Notice the use of .str.count():

In [None]:
data1980['democracy_count'] = data1980['speech'].str.count('democracy')  # Create a new column for the count of the word democracydis
display(data1980)

In [None]:
Get the top 20 speeches that mentioned democracy.

In [None]:
democracyspeeches = data1980.nlargest(20, ['democracy_count'])
democracyspeeches

## Get the top speeches by length

In [None]:
What are the longest speeches in the database?

In [None]:
longest_speeches = congress.nlargest(n=5, columns=['word_count']) # Get the top 5 longest speeches by word_count
longest_speeches 

## Assignment

1) Print out the first 500 words of the speech that mentions your favorite animal the highest number of times.  

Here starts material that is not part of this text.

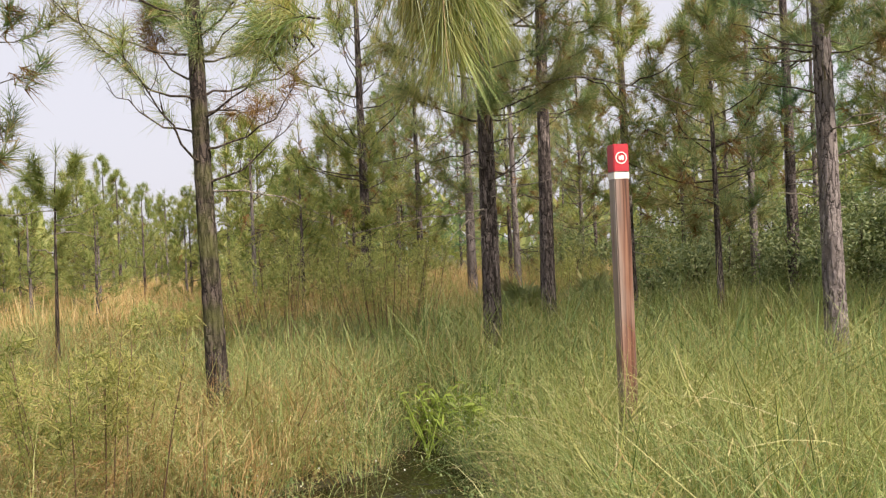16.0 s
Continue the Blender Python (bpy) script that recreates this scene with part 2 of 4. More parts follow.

2) Find the longest speech by Bob Dole. Show the last 500 words.  


3) Find the longest speech by Bob Dole in 1980. Show the first 500 words.  


4) Find the speech where Bob Dole mentions democracy the greatest number of times. Show the first 500 words.  


5) Find longest speech where Bob Dole mentions democracy at least three times. Show the first 500 words.  


Take a screenshot of the code and the results and upload it.